Entre mi familia más cercana y yo habíamos tenido unos doce gatos al cabo de los años; eso sin contar los ocho gatitos que se apoderaron de la casa después de que Paleleela diera a luz. De todos, no cabe duda de que Kaya siempre fue el mejor en cuanto a educación y amabilidad. Dejaba que Korduroy comiera primero. Aguantaba estoicamente que gatos de dos años jugaran con su rabo. Hacía compañía a los seres humanos. Muchos gatos entienden cuando un ser humano sufre, pero ninguno lo entendía tan bien como Kaya. Siempre que alguien estaba triste, se acercaba y maullaba una vez mirando a la persona.
A Kaya le gustaban las cosas sencillas: que le peinaran, rascaran detrás de las orejas, comer trocitos de pollo caliente, los viajes a Cape Cod, un sitio para dormir en la cama. ¿Cuántas veces homenajeamos la vida de un gato?

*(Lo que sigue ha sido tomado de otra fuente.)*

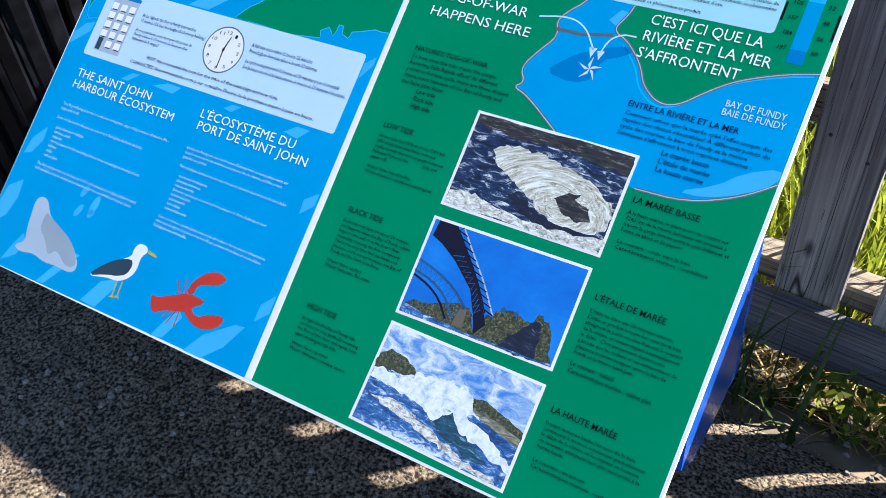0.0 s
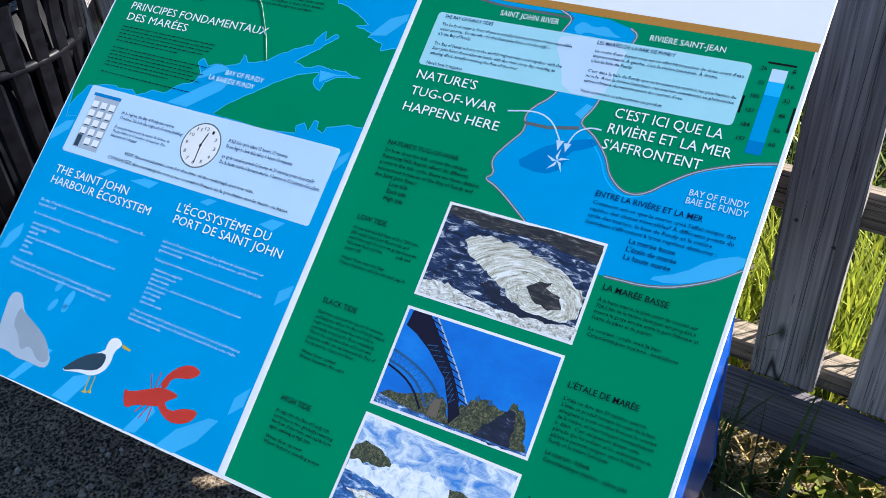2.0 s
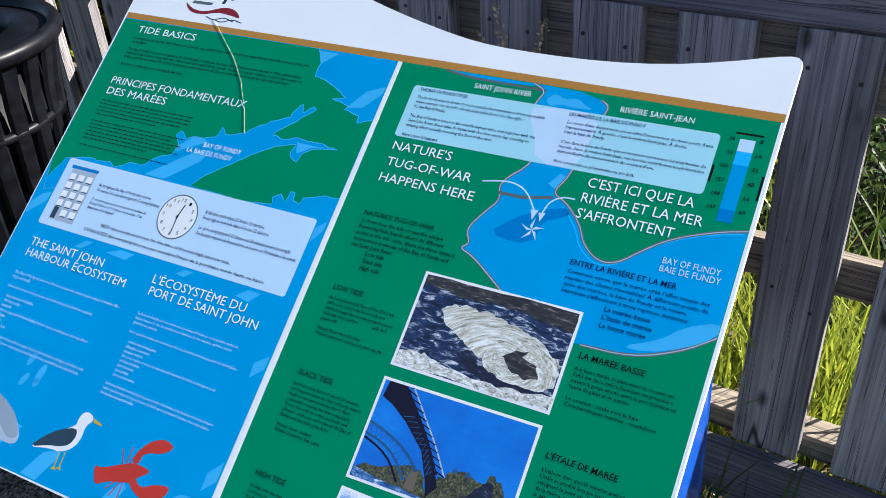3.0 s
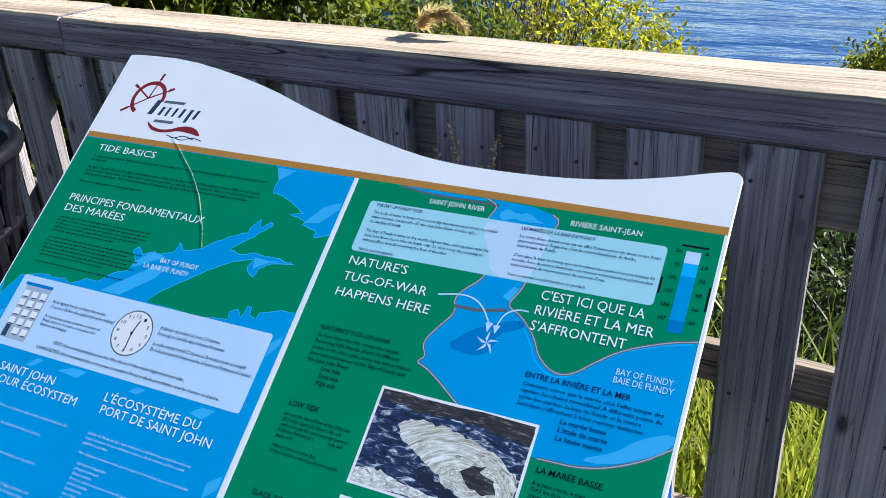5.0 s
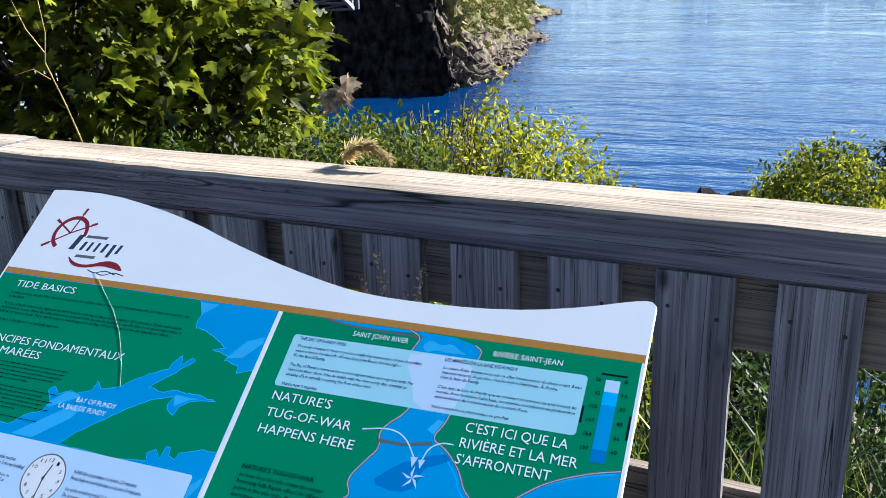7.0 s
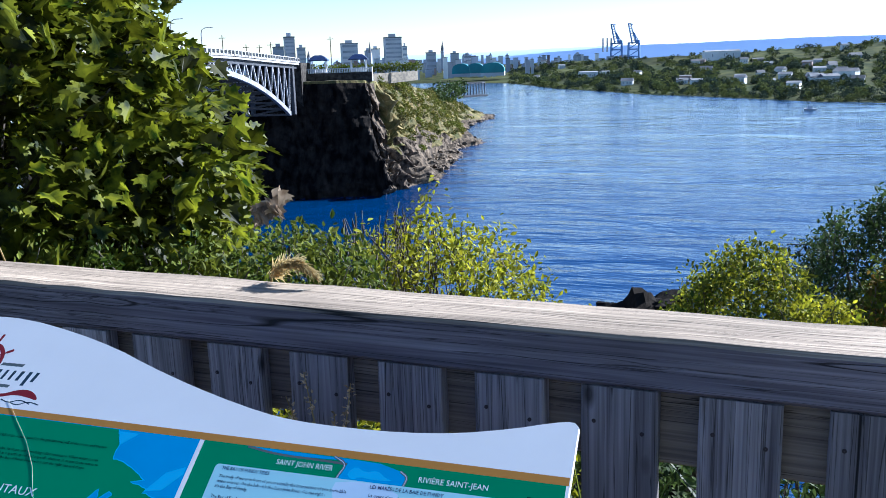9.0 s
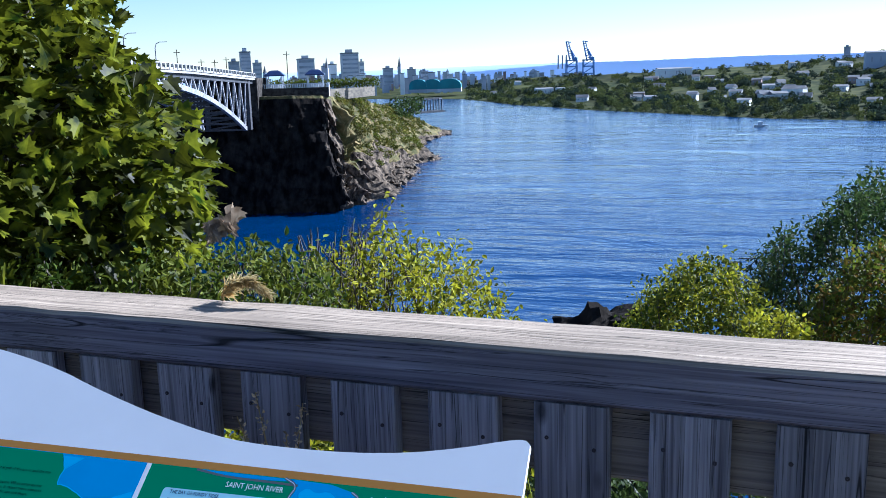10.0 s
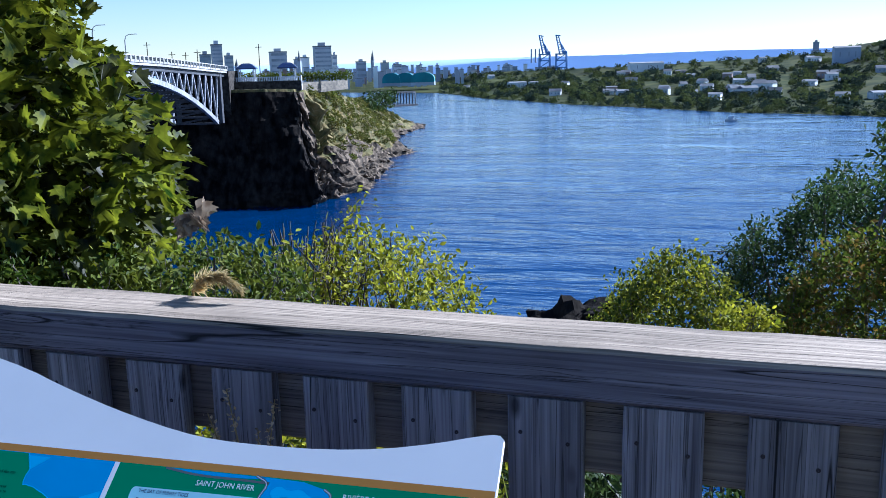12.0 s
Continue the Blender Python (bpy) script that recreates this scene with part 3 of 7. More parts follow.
for row in range(5):
    for col in range(3):
        if row < 4 or col > 0:
            u, v = -0.852 + 0.0205 * col, -0.094 - 0.0172 * row
            printed("window_picture", [(u - 0.007, v - 0.006), (u + 0.007, v - 0.006), (u + 0.007, v + 0.006), (u - 0.007, v + 0.006)], 4, WHITE)
            printed("window_sill", [(u - 0.004, v - 0.0075), (u + 0.008, v - 0.0075), (u + 0.008, v - 0.0055), (u - 0.004, v - 0.0055)], 4.4, SLATE)
printed("door_picture", [(-0.858, -0.176), (-0.847, -0.176), (-0.847, -0.154), (-0.858, -0.154)], 4, SLATE)

# plain coloured shapes along the foot
printed("grey_shape", smooth_line([(-0.829, -0.445), (-0.813, -0.445), (-0.801, -0.459), (-0.79, -0.471), (-0.76, -0.48), (-0.726, -0.493), (-0.706, -0.509), (-0.691, -0.526), (-0.698, -0.541), (-0.738, -0.54), (-0.765, -0.543), (-0.794, -0.537), (-0.825, -0.545), (-0.844, -0.538), (-0.821, -0.525), (-0.83, -0.505), (-0.834, -0.479), (-0.838, -0.456)], 2, True), 3, CHALK)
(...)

Puede que al no ser tan hábil como otros, Kaya decidiera empezar a hablar durante los últimos años de su vida. No dejaba de maullar. La mayoría de veces emitía una especie de queja que sonaba más a la de un bebé humano que a la de cualquier otro animal. “Oye, ¿hay un niño en tu casa?”, me preguntaban amigos durante alguna llamada telefónica. Pasaba lo mismo con mis llamadas profesionales cuando entrevistaba a alguien. Si la voz de Kaya llenaba el pequeño piso, notaba que la persona al otro lado de la línea telefónica intentaba ignorarla con cierta incomodidad. Luego, al colgar, le decía a Kaya: “Lo sé, ser gato es difícil a veces”.
Pero Kaya emitía más sonidos además de ese lamento. También lanzaba un maullido agudo de dos notas cuando jugaba o esperaba comida. Me saludaba con un ruido breve, como si piase. Si se cruzaba con otro gato, emitía un sonido largo y gutural. Al despertarse, dejaba escapar algo entre maullido y bostezo. Una serie de ladriditos anunciaba la llegada de una tormenta. Fuese el sonido que fuese, la única forma de hacerle callar era ponerle en mi regazo.

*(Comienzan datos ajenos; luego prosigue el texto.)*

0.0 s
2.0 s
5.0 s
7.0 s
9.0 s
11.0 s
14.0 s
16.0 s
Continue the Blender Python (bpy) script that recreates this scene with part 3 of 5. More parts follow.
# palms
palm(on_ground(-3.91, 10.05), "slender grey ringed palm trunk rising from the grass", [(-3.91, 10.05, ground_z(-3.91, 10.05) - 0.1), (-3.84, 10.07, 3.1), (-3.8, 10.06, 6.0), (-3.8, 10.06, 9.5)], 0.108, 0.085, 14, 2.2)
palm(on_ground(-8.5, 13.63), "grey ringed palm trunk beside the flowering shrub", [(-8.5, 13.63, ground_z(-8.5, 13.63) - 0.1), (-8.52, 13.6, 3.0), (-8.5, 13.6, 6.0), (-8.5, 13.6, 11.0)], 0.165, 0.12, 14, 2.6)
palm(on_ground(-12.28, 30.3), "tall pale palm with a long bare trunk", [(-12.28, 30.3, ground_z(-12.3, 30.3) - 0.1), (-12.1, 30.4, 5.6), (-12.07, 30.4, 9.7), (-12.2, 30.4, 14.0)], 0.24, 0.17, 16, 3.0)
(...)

Los maullidos se convirtieron en un telón de fondo que no desapareció hasta el final. Cuando pedí una cita en la clínica veterinaria, Kaya llevaba varias semanas enfermo. Era el tiroides. Se pasaba casi todo el día durmiendo y vomitaba los medicamentos que le daba. Había dejado de venir a la cama a dormir. Se quedaba en un rincón del piso del que salía cada pocas horas para mirar su bol de agua y dar un par de desganados lametazos. Cuando dejó de maullar, un extraño silencio se apoderó de la casa. Entonces también dejó de comer.

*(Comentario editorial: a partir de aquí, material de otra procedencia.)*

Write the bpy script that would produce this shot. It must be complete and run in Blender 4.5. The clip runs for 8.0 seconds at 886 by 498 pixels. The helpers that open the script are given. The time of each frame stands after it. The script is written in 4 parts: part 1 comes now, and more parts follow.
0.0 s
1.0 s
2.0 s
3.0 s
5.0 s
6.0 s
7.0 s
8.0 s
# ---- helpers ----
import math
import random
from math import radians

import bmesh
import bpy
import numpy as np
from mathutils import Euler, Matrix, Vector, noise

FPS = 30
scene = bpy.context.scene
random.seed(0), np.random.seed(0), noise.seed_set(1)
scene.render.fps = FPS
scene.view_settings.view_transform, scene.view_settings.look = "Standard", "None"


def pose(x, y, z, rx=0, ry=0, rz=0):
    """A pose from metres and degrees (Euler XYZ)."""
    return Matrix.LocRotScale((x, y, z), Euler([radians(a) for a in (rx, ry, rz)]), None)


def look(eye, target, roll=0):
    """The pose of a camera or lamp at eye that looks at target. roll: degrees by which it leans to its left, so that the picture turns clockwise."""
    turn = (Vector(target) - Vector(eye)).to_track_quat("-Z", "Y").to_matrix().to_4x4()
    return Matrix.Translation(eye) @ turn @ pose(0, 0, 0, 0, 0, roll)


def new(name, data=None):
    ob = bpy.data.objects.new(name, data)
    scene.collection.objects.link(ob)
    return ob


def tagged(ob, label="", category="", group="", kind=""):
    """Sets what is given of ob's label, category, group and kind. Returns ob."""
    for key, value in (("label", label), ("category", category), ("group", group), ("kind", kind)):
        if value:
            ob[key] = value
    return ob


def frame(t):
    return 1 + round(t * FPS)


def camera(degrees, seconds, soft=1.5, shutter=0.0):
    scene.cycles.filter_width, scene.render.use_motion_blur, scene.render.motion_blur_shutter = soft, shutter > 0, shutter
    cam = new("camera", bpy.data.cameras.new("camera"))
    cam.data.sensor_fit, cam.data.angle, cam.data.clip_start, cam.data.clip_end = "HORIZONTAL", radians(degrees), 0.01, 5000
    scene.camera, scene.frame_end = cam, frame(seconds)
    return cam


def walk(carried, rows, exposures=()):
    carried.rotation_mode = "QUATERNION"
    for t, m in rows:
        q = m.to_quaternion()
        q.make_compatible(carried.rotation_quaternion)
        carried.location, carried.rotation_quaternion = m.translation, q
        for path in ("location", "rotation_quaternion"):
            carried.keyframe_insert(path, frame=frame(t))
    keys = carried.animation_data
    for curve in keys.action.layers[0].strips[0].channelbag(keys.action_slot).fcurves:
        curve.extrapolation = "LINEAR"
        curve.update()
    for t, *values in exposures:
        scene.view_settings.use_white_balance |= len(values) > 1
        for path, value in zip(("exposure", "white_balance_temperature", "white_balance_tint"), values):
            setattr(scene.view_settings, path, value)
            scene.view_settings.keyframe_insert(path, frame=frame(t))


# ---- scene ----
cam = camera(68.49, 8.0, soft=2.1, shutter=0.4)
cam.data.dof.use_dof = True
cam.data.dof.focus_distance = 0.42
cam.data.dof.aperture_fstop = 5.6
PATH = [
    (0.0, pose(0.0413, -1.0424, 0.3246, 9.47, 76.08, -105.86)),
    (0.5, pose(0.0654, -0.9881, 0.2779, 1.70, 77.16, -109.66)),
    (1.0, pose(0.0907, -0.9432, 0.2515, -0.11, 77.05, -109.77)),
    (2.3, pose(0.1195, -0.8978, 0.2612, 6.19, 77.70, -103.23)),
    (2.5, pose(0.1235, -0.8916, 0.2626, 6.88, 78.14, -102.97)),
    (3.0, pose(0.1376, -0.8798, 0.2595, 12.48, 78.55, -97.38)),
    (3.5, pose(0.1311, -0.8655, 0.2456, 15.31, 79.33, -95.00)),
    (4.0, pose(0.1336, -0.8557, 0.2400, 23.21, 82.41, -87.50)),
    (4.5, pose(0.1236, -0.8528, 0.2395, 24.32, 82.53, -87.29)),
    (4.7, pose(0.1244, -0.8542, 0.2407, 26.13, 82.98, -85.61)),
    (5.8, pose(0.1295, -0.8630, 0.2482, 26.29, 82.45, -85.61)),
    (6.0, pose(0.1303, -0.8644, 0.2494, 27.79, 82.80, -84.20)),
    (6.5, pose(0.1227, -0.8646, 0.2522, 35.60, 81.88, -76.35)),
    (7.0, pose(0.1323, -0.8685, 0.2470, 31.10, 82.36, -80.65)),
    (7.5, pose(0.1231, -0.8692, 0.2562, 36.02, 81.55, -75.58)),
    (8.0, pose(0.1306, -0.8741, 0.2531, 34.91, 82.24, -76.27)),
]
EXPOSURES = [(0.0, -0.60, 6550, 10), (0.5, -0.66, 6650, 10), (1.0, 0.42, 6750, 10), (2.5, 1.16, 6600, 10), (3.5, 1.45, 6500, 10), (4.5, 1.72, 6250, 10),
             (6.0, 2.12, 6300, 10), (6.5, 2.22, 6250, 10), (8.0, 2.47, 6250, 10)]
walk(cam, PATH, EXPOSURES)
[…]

Me afectó mucho. Intenté tentarle con sus comidas preferidas. Los amigos empezaron a venir para despedirse de Kaya. La víspera de la visita a la clínica, me senté en el sofá en silencio, muy abatido, la mirada perdida. Kaya se dio cuenta de que estaba muy triste. Bajé la mirada cuando noté que se frotaba contra mis piernas. Me miró y dijo “Miau”, antes de volver a su esquina y dejarse caer a descansar.
Al día siguiente le llevé a la clínica en brazos. No dejé de hablarle como si no pasara nada. Allí le deposité en una mesa en una salita de paredes verdes y le acaricié hasta que le oí ronronear débilmente. El veterinario también estaba, y Kaya, con lo que me pareció ser un tremendo esfuerzo, maulló por última vez.
Siempre digo que tuvo una vida amable y que todos hubiéramos podido aprender de él.